[WHAT IS REQUIRED]:
Do any lines in the data below contain "group"? If so, copy every one of them.

***** COLLECTED DATA *****

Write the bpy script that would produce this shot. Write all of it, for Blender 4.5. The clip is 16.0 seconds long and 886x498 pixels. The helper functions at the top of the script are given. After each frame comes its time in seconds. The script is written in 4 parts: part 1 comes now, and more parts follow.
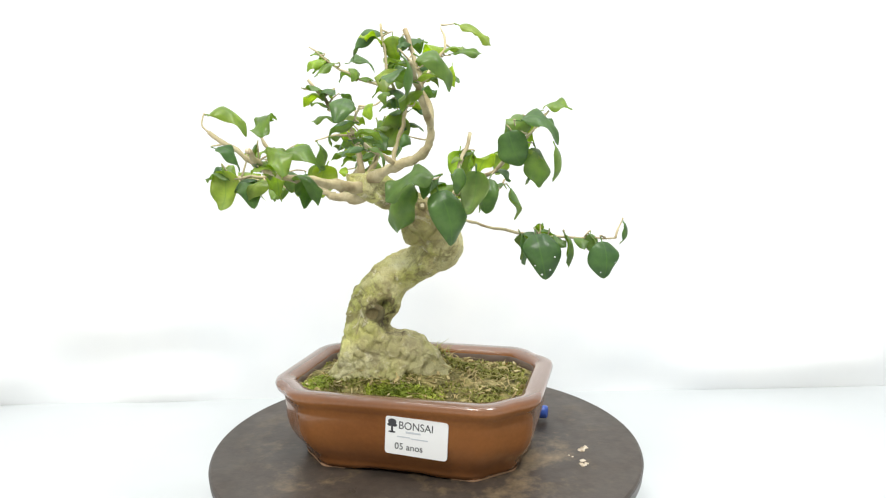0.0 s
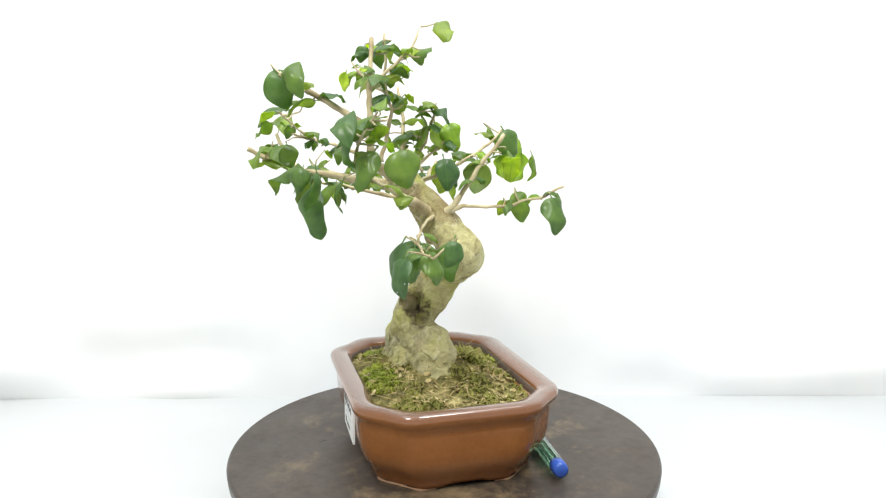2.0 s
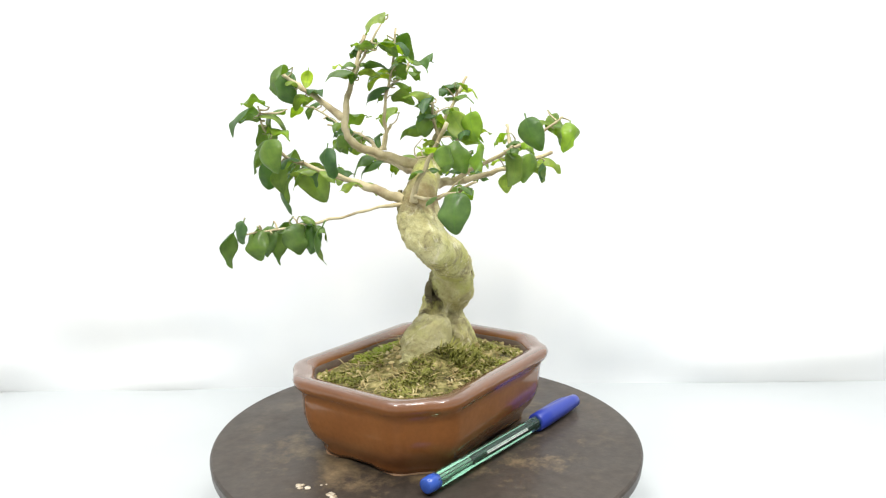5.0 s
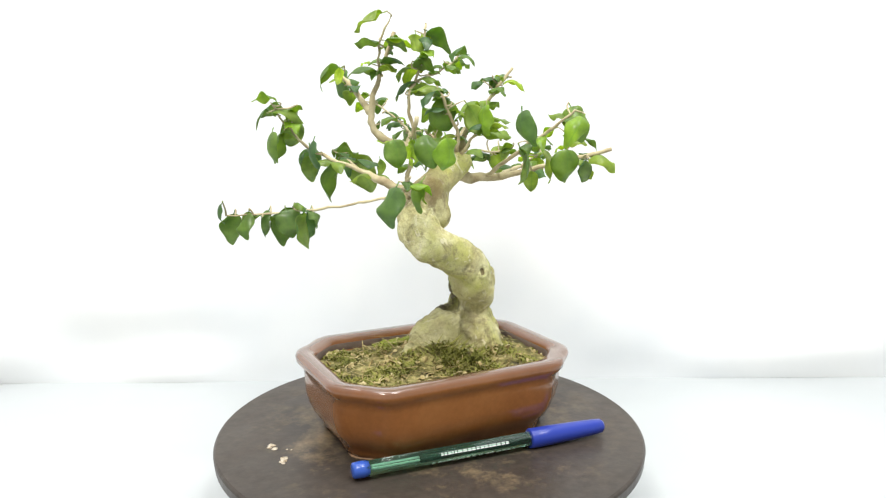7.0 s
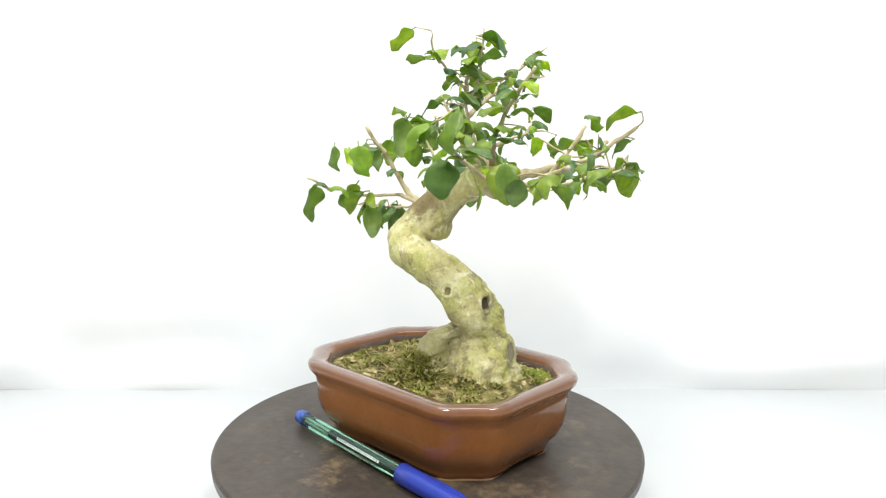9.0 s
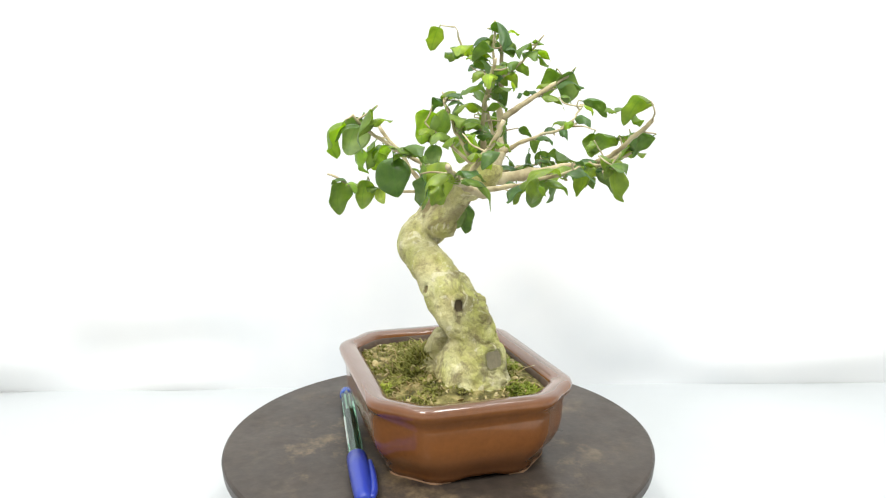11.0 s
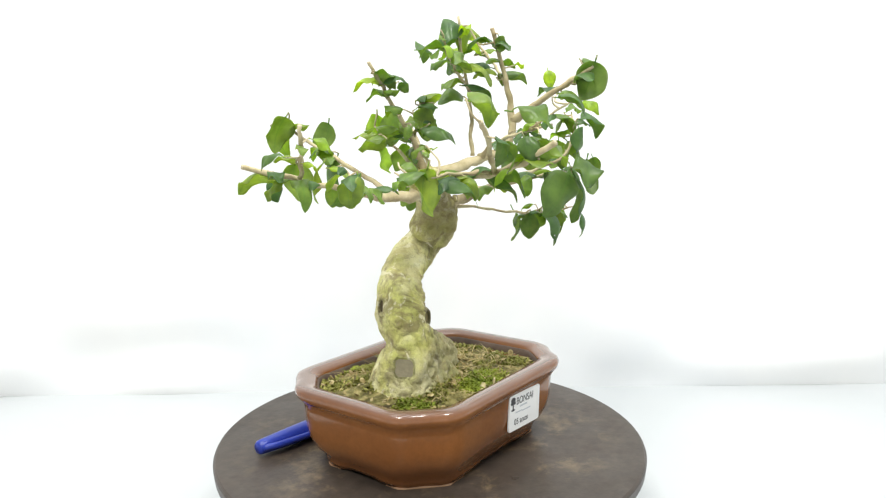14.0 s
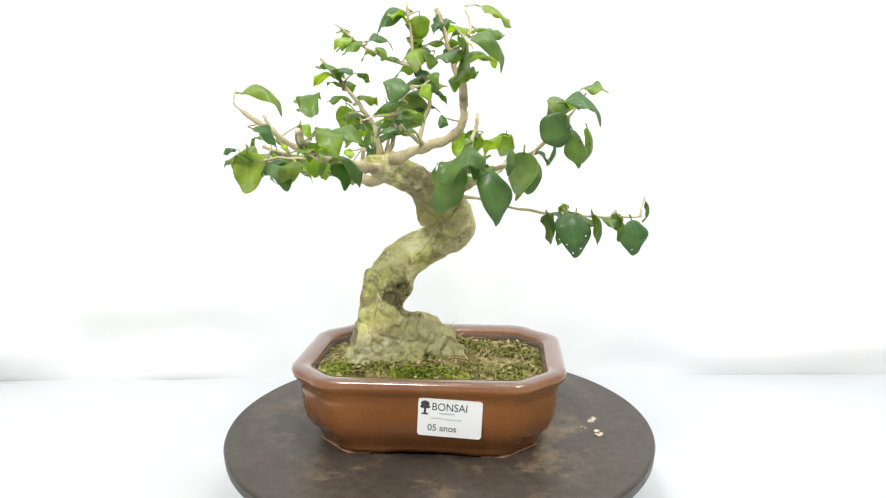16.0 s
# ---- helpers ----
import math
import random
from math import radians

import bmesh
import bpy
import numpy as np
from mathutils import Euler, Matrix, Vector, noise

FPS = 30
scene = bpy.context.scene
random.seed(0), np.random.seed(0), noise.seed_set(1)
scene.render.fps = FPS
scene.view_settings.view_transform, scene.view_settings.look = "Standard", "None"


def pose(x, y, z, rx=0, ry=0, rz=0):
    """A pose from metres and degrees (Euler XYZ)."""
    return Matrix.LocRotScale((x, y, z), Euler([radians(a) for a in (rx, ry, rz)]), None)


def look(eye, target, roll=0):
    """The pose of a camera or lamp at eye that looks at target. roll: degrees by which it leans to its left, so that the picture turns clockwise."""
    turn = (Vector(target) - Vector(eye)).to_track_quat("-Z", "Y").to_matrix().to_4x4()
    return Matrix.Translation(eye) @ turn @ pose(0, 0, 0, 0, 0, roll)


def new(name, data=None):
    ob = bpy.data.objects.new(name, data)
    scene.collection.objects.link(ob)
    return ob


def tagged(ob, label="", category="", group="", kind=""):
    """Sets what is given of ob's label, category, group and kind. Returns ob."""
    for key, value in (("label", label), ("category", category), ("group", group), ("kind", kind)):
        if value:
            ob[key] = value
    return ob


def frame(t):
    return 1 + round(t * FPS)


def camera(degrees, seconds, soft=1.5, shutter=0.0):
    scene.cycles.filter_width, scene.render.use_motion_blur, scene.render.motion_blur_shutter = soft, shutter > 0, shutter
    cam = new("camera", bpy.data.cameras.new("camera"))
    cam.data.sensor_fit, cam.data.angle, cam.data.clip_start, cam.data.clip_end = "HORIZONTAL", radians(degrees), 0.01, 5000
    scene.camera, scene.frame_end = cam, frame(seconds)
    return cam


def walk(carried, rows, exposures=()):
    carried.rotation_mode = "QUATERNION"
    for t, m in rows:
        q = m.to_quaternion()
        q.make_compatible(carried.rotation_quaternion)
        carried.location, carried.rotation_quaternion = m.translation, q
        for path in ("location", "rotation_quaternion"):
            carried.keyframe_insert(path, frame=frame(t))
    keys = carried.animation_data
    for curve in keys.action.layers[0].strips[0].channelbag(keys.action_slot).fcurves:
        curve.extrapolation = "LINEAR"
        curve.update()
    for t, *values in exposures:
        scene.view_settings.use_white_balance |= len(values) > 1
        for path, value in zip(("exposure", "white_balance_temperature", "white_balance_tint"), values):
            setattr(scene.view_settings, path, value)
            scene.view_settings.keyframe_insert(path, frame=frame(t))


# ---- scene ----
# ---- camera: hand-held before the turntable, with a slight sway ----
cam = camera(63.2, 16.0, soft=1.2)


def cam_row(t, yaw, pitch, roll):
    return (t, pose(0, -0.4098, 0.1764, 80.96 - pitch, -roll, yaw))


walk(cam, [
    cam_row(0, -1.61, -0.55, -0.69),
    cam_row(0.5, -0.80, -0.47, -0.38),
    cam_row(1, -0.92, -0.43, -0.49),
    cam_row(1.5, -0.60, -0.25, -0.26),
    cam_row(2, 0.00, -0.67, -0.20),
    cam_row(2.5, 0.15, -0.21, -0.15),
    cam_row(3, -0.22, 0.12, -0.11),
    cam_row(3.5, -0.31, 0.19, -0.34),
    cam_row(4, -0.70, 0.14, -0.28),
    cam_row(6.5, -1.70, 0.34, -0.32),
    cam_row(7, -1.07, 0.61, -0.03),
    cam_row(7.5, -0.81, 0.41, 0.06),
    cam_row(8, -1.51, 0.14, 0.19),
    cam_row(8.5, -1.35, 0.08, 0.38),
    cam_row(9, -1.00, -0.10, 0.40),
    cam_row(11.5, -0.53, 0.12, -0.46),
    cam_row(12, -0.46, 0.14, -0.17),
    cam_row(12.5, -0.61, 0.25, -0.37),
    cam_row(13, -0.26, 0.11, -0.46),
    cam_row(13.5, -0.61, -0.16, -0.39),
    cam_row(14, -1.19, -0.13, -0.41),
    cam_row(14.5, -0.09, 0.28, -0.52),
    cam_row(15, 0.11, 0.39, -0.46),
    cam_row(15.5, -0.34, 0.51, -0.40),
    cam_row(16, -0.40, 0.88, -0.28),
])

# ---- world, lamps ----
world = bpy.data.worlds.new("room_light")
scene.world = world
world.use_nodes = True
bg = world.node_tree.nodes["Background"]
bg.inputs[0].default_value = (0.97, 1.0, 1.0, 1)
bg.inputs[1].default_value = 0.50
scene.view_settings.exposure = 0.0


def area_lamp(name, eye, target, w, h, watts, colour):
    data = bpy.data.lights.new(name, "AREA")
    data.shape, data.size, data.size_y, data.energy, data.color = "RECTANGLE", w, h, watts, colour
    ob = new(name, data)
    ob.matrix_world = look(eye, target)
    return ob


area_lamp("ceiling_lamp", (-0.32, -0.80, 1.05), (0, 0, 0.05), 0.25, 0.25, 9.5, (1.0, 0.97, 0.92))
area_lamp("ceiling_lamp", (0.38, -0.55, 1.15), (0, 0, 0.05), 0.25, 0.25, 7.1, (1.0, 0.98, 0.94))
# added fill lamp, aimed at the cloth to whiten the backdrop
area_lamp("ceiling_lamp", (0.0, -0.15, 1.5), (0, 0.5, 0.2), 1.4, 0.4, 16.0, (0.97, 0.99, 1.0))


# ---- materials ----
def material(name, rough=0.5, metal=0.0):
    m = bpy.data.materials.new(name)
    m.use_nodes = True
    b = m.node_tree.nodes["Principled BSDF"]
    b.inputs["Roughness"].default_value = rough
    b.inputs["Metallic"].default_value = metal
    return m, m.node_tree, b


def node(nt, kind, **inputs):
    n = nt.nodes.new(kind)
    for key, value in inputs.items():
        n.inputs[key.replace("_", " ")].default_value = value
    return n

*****

[RESULT FOR THIS EXERCISE]:
def tagged(ob, label="", category="", group="", kind=""):
    """Sets what is given of ob's label, category, group and kind. Returns ob."""
    for key, value in (("label", label), ("category", category), ("group", group), ("kind", kind)):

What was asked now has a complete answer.